To much fanfare Woolworths announced this week it is trialling a scheme of direct price negotiations with a group of farmers in the Manning Valley, on the New South Wales mid-north coast, who will sell milk directly to the supermarket giant under the Farmers’ Own label.
It’s front page news everywhere. One might ask why, after all lettuce growers and onion growers and egg producers have been getting together for years and dealing directly with Woolworths. All farmers who want to direct supply supermarkets have to do is find their point of difference whatever that maybe, pitch it to the supermarket and if they like it you then sit down at the table and iron out the finer points ( I understand it has taken the Manning River farmers 14 months to get this far). Then when everyone is happy you sign on the dotted line for hopefully a genuine and sustainable outcome for the farmers that gives them a price improvement or security or in the ideal world both. Sadly ABC National and Background Briefing’s Hagar Cohen chillingly showed some of these contracts can be a death knell for farmers who direct supply.

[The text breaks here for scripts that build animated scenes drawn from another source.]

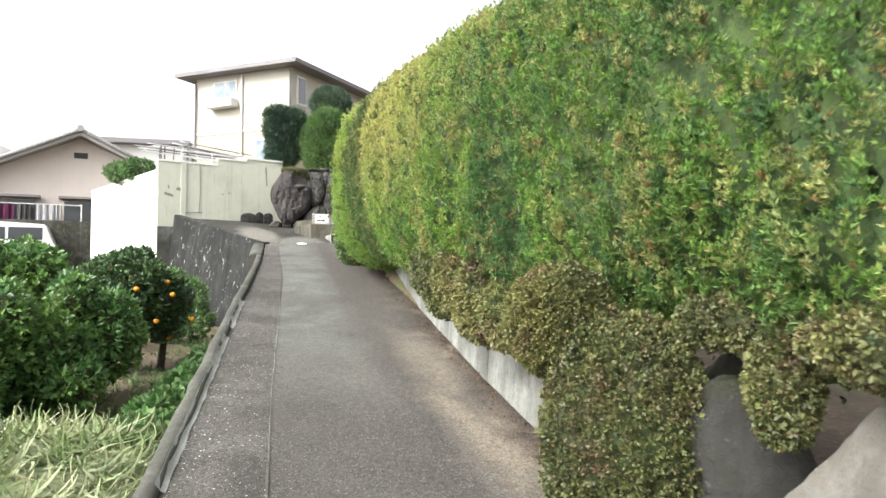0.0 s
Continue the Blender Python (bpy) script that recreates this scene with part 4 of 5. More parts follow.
for k, (x, z, a) in enumerate(((2.55, 4.70, .22), (2.88, 4.72, .2), (3.14, 4.72, .14))):
    piece("cap_stone", stone_bm((x, 19.1, z), (a, 0.22, 0.06), 31 + k, 0.15, 3), FIELDSTONE, sw, "flat cap stone", smooth=True)
piece("backing", prism_bm([(2.0, 19.3), (3.4, 19.25), (3.4, 19.5), (2.0, 19.6)], 2.9, 4.6), PLINTH, sw, "dark packed backing")
tagged(part("stone", stone_bm((2.36, 18.66, 4.125), (0.055, 0.05, 0.05), 53, 0.15, 3), PALE_ROCK, smooth=True), "small pale stone wedged beside the boulder", "stone")
tagged(part("stone", stone_bm((2.24, 18.68, 4.20), (0.19, 0.12, 0.065), 51, 0.15, 3, turn=0.3), FIELDSTONE, smooth=True), "rounded grey stone wedged on the boulder", "stone")
for k, (x0, x1, h) in enumerate(((0.64, 1.06, 0.28), (1.04, 1.27, 0.33), (1.25, 1.52, 0.32))):
    z0 = apron_z((x0 + x1) / 2, 20.3) - 0.03
    w_ = x1 - x0
    outline = [(x0, z0 - 0.06), (x0 - 0.01, z0 + 0.3 * h), (x0 - 0.005, z0 + 0.75 * h), (x0 + 0.2 * w_, z0 + h), (x0 + 0.7 * w_, z0 + 1.06 * h), (x1 + 0.01, z0 + 0.85 * h), (x1 + 0.01, z0 + 0.3 * h), (x1, z0 - 0.06)]
    tagged(part("edging_stone", fitted_stone(outline, 20.25, 0.24, 0.05, 64 + k, 0.03), DARK_STONE, smooth=True), "squat dark stone at the foot of the cream wall", "stone", "stones by the wall")
tagged(part("edging_stone", stone_bm((1.60, 19.3, apron_z(1.60, 19.3) + 0.07), (0.21, 0.14, 0.12), 71, 0.2, 3), FIELDSTONE, smooth=True), "pale flat stone at the boulder's foot", "stone")


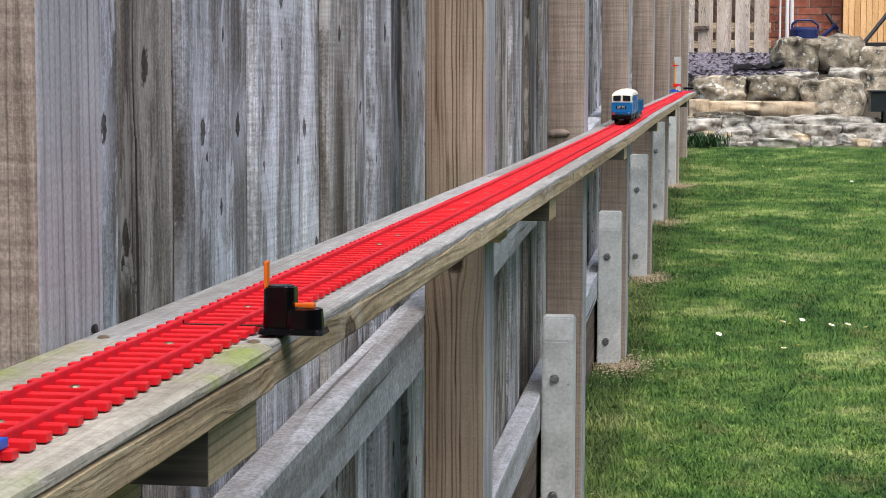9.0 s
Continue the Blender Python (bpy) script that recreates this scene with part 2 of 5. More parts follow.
    line = math_node(nt, "MULTIPLY", line, ramp(nt, at(u, along, 14.0, 1.3, 3), [(0.42, (0, 0, 0)), (0.6, (1, 1, 1))]))
    col = mix(nt, math_node(nt, "MULTIPLY", line, 0.5), col, (0.10, 0.086, 0.072))
    # fine fibres
    fibre = at(u, along, 420.0, 9.0, 4, 0.65)
    col = mix(nt, 1.0, col, ramp(nt, fibre, [(0.34, (0.62, 0.61, 0.60)), (0.5, (1, 1, 1)), (0.66, (1.34, 1.34, 1.36))]), "MULTIPLY")
    fuzz = noise_tex(nt, iso, 260, 5, 0.75)
    col = mix(nt, 1.0, col, ramp(nt, fuzz, [(0.36, (0.68, 0.68, 0.66)), (0.5, (1, 1, 1)), (0.64, (1.36, 1.36, 1.38))]), "MULTIPLY")
    # damp brown-black stains and bleached patches with ragged edges
    damp = ramp(nt, at(u, along, 13.0, 2.0, 7, 0.68, 0.7), [(0.49, (0, 0, 0)), (0.54, (0.75, 0.75, 0.75)), (0.66, (1, 1, 1))])
    col = mix(nt, math_node(nt, "MULTIPLY", damp, stain), col, mix(nt, 1.0, col, (0.40, 0.345, 0.285), "MULTIPLY"))
    pale = ramp(nt, at(u, along, 15.0, 4.0, 7, 0.72, 0.9), [(0.53, (0, 0, 0)), (0.57, (0.6, 0.6, 0.6)), (0.68, (1, 1, 1))])
    col = mix(nt, math_node(nt, "MULTIPLY", pale, bleach), col, (0.64, 0.67, 0.72))
    col = mix(nt, math_node(nt, "MULTIPLY", math_node(nt, "SUBTRACT", halo, core), 0.45), col, (0.58, 0.60, 0.64))
    # circular-saw marks on some boards
    sawn = ramp(nt, math_node(nt, "FRACT", math_node(nt, "MULTIPLY", chance, 7.31), 0.0), [(0.62, (0.12, 0.12, 0.12)), (0.72, (1, 1, 1))])
    s = at(across, along, 6.0, 190.0, 3, 0.6)
    bars = ramp(nt, s, [(0.40, (0.72, 0.72, 0.72)), (0.5, (1, 1, 1)), (0.60, (1.25, 1.25, 1.26))])
    col = mix(nt, math_node(nt, "MULTIPLY", sawn, 0.38), col, mix(nt, 1.0, col, bars, "MULTIPLY"))
    # drying splits, rare and long
    split = ramp(nt, at(u, along, 34.0, 0.7, 2, 0.4, 0.6), [(0.0, (1, 1, 1)), (0.245, (1, 1, 1)), (0.255, (0, 0, 0))])
    col = mix(nt, math_node(nt, "MULTIPLY", split, 0.9), col, (0.03, 0.026, 0.022))
    col = mix(nt, math_node(nt, "MULTIPLY", core, 0.95), col, (0.035, 0.028, 0.023))
    t = ramp(nt, chance, [(0.0, (0.62, 0.56, 0.49)), (0.14, (1.0, 0.90, 0.76)), (0.30, (1.05, 1.05, 1.06)), (0.48, (1.34, 1.36, 1.42)), (0.62, (0.86, 0.79, 0.70)), (0.76, (1.30, 1.24, 1.14)), (0.88, (1.5, 1.52, 1.58)), (1.0, (1.05, 1.02, 0.96))])
    col = mix(nt, 1.0, col, t, "MULTIPLY")
    nt.links.new(col, b.inputs["Base Color"])
    h = math_node(nt, "ADD", math_node(nt, "MULTIPLY", fuzz, 1.1), math_node(nt, "MULTIPLY", fibre, 0.8))
    h = math_node(nt, "SUBTRACT", h, math_node(nt, "ADD", math_node(nt, "MULTIPLY", core, 0.6), math_node(nt, "MULTIPLY", split, 1.5)))
    h = math_node(nt, "SUBTRACT", h, math_node(nt, "MULTIPLY", line, 0.35))
    bump(nt, b, h, 0.9, 0.0016)
    return m


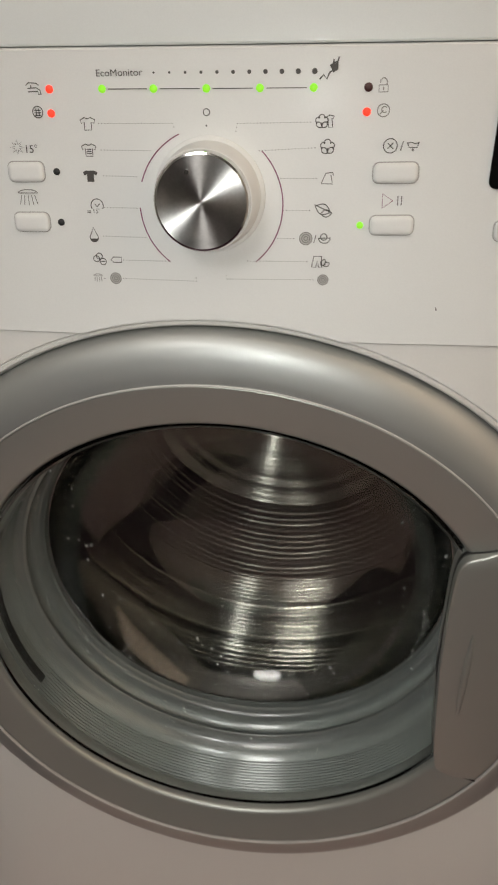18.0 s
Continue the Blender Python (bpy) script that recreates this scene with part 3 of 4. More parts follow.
words("EcoMonitor", -0.0388, level(-0.0250, 0.8138), 0.0028, squeeze=1.10)
for k in range(11):
    symbol(discs=((0, 0, 1),), at=(-0.0126 + 0.00696 * k, level(-0.0126 + 0.00696 * k, 0.8150)), size=0.00045 + 0.000075 * k, name="scale_dot")
for x0, x1 in ((-0.0335, -0.0160), (-0.0103, 0.0075), (0.0131, 0.0307), (0.0365, 0.0538)):
    symbol(strokes=([(x0, level(x0, 0.8086)), (x1, level(x1, 0.8086))],), size=1, width=0.00035, name="printed_line")
PLUG = ([(-6, -4), (-4, -2), (-2.5, -4), (-1, -1), (0, -0.5)], [(-1, 2), (3, 4)], [(1, 5), (0.6, 2.5)], [(3.5, 6), (2.6, 3)])
symbol(PLUG, ([(-0.8, 1.8), (3.2, 3.6), (3, 0.2), (0.6, -1.2)],), at=(0.0642, 0.8152), size=0.00085, width=0.0006)
symbol(([(-5, 3), (-3, 4.5), (2, 4.2), (4, 2.8)], [(-1.5, 3), (-1.5, 1.5)], [(-4, 1.2), (2, 1.4), (4.5, 0), (5, -2.6), (3.2, -2.6), (3, -0.8), (-4, -0.9)]), at=(-0.0682, 0.8100), size=0.00068)
symbol((circle(0, 0, 3.2), [(-2, 1), (2, 1)], [(-2, -0.4), (2, -0.4)], [(-2, -1.8), (2, -1.8)], [(-1, 2), (-1, -2.2)], [(0.8, 2), (0.8, -2.2)]), at=(-0.0674, 0.8010), size=0.00075)
star = []
for k in range(17):
    r = 4.6 if k % 2 == 0 else 1.8
    star.append((r * math.cos(k * math.pi / 8), 0.95 * r * math.sin(k * math.pi / 8)))
star[-1] = star[0]
symbol((star,), at=(-0.0795, 0.7862), size=0.00072, width=0.0003)
words("15\u00b0", -0.0762, 0.7838, 0.0034)
symbol((circle(0, 0, 5, 14, 180, 0, 1.6), [(-5, 0), (5, 0)], [(-3.4, -1), (-4.6, -5.4)], [(-1.8, -1), (-2.4, -5.8)], [(0, -1), (0, -6)], [(1.8, -1), (2.4, -5.8)], [(3.4, -1), (4.6, -5.4)]), at=(-0.0772, 0.7660), size=0.00095, width=0.0003)
symbol((circle(0, 0, 1.4),), at=(0.0100, 0.7998), size=0.001, width=0.0004)
symbol(discs=((0, 0, 1),), at=(0.0098, 0.7943), size=0.0004, name="scale_dot")
for a0, a1 in ((113, 162), (182, 232), (-52, 44)):
    symbol((circle(0.0103, 0.7605, 0.0332, 24, a0, a1),), size=1, width=0.0005, mat=PURPLE_INK, name="printed_arc")
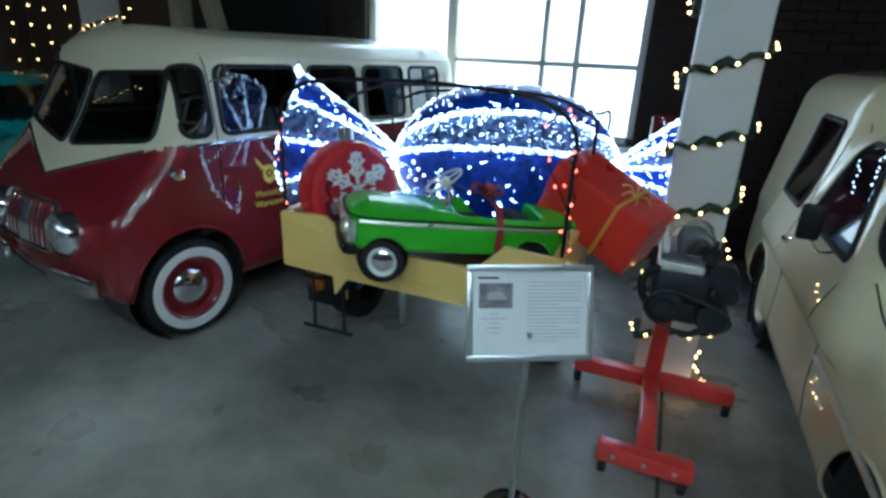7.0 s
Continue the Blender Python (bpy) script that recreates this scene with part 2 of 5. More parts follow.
def tube(bm, pts, r, closed=False, seg=8, flat=1.0):
    """A round (or flattened) bar along a line of points."""
    pts = [Vector(p) for p in pts]
    n = len(pts)
    up = Vector((0, 0, 1))
    rings = []
    prev = None
    for i, p in enumerate(pts):
        a, b = pts[(i - 1) % n] if closed or i else p, pts[(i + 1) % n] if closed or i < n - 1 else p
        d = (b - a).normalized() if (b - a).length > 1e-9 else Vector((0, 0, 1))
        if prev is None:
            s = d.cross(up)
            if s.length < 1e-3:
                s = d.cross(Vector((1, 0, 0)))
        else:
            s = prev - d * prev.dot(d)
        s.normalize()
        prev = s
        t = d.cross(s)
        rad = r(i / max(n - 1, 1)) if callable(r) else r
        rings.append([bm.verts.new(p + s * (rad * math.cos(2 * math.pi * k / seg)) + t * (rad * flat * math.sin(2 * math.pi * k / seg))) for k in range(seg)])
    for i in range(n if closed else n - 1):
        a, b = rings[i], rings[(i + 1) % n]
        for k in range(seg):
            bm.faces.new((a[k], a[(k + 1) % seg], b[(k + 1) % seg], b[k]))
    if not closed:
        bm.faces.new(rings[0][::-1])
        bm.faces.new(rings[-1])
    return rings


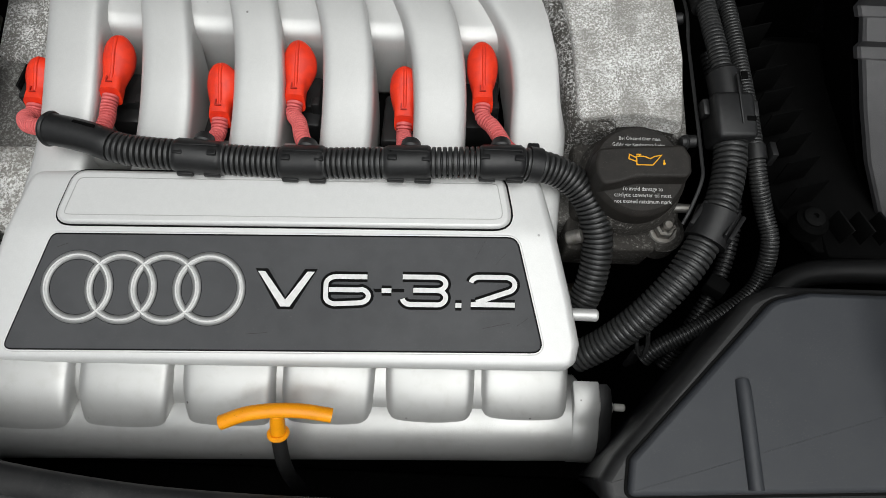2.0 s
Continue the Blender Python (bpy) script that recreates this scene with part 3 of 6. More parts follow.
# front body, six bulges and the lower pipe
FB = [(0.36, 0.925), (0.305, 0.9125), (0.292, 0.9075), (0.2815, 0.9015), (0.275, 0.8945), (0.2725, 0.888), (0.273, 0.87), (0.285, 0.80), (0.33, 0.78), (0.36, 0.86)]
part("front_body", loft([[(x, y + (0.004 if k in (0, 3) else 0), z) for y, z in FB] for k, x in enumerate((-0.182, -0.178, 0.192, 0.196))]), SILVER_D, man)
GAPS = [-0.194, -0.126, -0.0585, 0.009, 0.0765, 0.142, 0.2015]
BULGE = [(0.305, 0.9185), (0.294, 0.9158), (0.284, 0.9118), (0.2755, 0.9065), (0.2685, 0.9002), (0.2630, 0.8935), (0.2595, 0.8870), (0.2575, 0.8810), (0.2575, 0.8755), (0.2610, 0.8710)]
for i in range(6):
    rings = []
    for j, (y, z) in enumerate(BULGE):
        g = [0.0013, 0.0011, 0.0011, 0.0013, 0.0018, 0.0026, 0.0038, 0.0060, 0.0100, 0.0160][j]
        wide = 0.0008 + 0.0030 * j / 9
        ga, gb = g + (wide if i in (2, 4) else 0), g + (wide if i in (1, 3) else 0)
        a, b = GAPS[i] + ga * (0.25 if i == 0 else 1) + 0.0008 * (3 - i), GAPS[i + 1] - gb * (0.4 if i == 5 else 1) + 0.0008 * (2 - i) * (0 if i == 5 else 1)
        xc, w = (a + b) / 2, (b - a) / 2
        ny, nz = (-0.5, 0.85) if j < 3 else ((-0.75, 0.65) if j < 6 else (-0.9, 0.2))
        ring = []
        for k in range(25):
            t = -1 + 2 * k / 24
            t = math.copysign(abs(t) ** 0.5, t)
            fall = 0.011 * (1 - (1 - abs(t) ** (6 if i == 0 and t < 0 else 14)) ** 0.5) + 0.0012 * t * t
            ring.append((xc + w * t, y - 0.0050 + 0.0022 * i - ny * fall, z - 0.0004 * (5 - i) - nz * fall))
        ring += [(xc + w, 0.31, z - 0.01), (xc - w, 0.31, z - 0.01)]
        rings.append(ring)
    part("bulge", loft(rings), SILVER_D, man, angle=60)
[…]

So if this new way of doing business with some farmers is not out of the norm why is Woolworths making such a big fuss and why is the media so interested? I think ACCC Chairman Rob Sims summed it up quite rightly as a massive PR exercise. The Australian public (and Woolworths shoppers) do love their farmers and they expect the supermarkets to do the right thing by them
“The fact that Woolworths might be reacting to public opinion, I think that’s what large companies do all the time. They need to be aware of their role in society and act accordingly.”
Most importantly this is not the panacea nor even a lifeline for crisis the NSW and Queensland dairy industries are in
Best summed up by Dairy Connect’s Mike Logan .
”I don’t think it is a solution for the issues in NSW, I don’t think a small group of farmers doing a farmer direct deal is a solution.”
As per his comments in The Weekly Times Mr Logan said supermarkets have gone from farmer customer, to competitor to supplier in recent years. Under this supermarket model, with contracted processing, he was concerned which player would take the risk manager role– normally designated to the milk processor. Risk is essential for managing oversupply or under-supply of milk, a natural disaster, price spike or price fall, Mr Logan said.
From my perspective we have a long way to go before we get balance and equity back into the Australian supply chain. Whilst all the power sits at the top with two supermarkets who control over 70% of the market and pay multi million dollar bonuses to management to deliver billion dollar profits you don’t have to be Einstein to see that in reality despite all the spin neither their customers nor their farmer suppliers are at the top of their priority list.
And are they pulling the wool over their customers eyes? Not according to these comments in the Age via Milk Maid Marian.
I think Australian consumers are sending a very strong message to Woolies to deliver on the promise not just for this small group of dairy farmers but to deliver on the promise for all their suppliers.